◆ **Exercise**: Return a copy of every line in the records that includes the word "Continue".

◆ **Scripts that build animated scenes**:
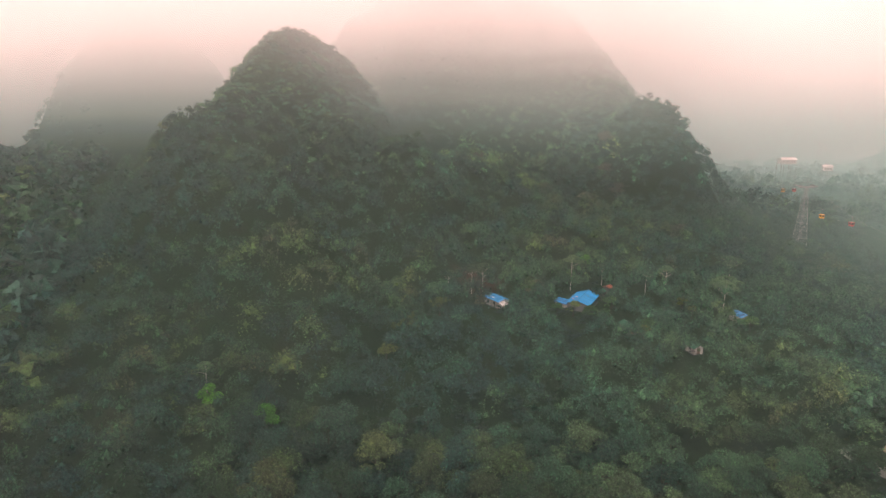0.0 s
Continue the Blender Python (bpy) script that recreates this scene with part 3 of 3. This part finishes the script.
h5, top5, fl5 = house(75.8, 194.6, 24.4, 6.2, 4.4, -72, [[tin_pale_blue, tin_blue, tin_blue_dark]], wall_cream, "hut with a blue striped tin roof among trees", 0.7, windows=1)
h6, top6, fl6 = house(55.2, 171.6, 22.2, 4.6, 3.8, -70, [[tin_green]], wall_cream, "little cream hut on stilts with a green gabled roof", 1.1, wall_h=1.9, windows=1)
h7, top7, fl7 = house(90.2, 131.4, 12.9, 15.0, 9.5, 48, [[tin_tan]], wall_cream, "large building with a wide tan sheet roof", 1.5, windows=4)
h8, top8, fl8 = house(98.2, 140.4, 13.6, 7.0, 6.0, 35, [[tin_tan, tin_sage]], wall_grey, "outbuilding with a dull grey-green sheet roof", 0.8)
h9, top9, fl9 = house(80.2, 134.8, 11.6, 4.2, 3.4, 25, [[tin_sage]], wall_grey, "small lean-to with a pale green sheet roof", 0.5, gable=False, windows=1)
house(211.6, 266.4, 27.0, 7.0, 2.6, 74, [[tin_white]], wall_grey, "narrow pale metal-roofed building in the side valley", 0.5, gable=False, windows=2)
house(209.2, 259.6, 26.6, 4.2, 4.0, 66, [[tin_white]], wall_cream, "white-walled shed with a pale metal roof", 0.6, windows=1)
house(204.4, 254.8, 26.4, 5.2, 2.6, 66, [[tin_white]], wall_cream, "small pale metal-roofed shed in the side valley", 0.4, gable=False, windows=1)
house(196.0, 262.6, 26.2, 3.0, 2.2, 30, [[tin_sage]], wall_grey, "tiny grey hut among valley trees", 0.4, gable=False, windows=0)
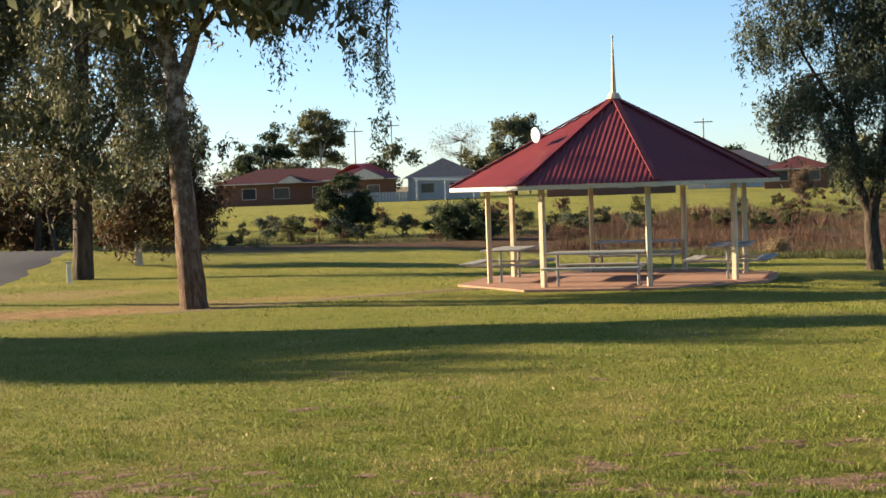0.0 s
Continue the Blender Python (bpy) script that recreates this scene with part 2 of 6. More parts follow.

◆ **Written solution**:
Continue the Blender Python (bpy) script that recreates this scene with part 3 of 3. This part finishes the script.
Continue the Blender Python (bpy) script that recreates this scene with part 2 of 6. More parts follow.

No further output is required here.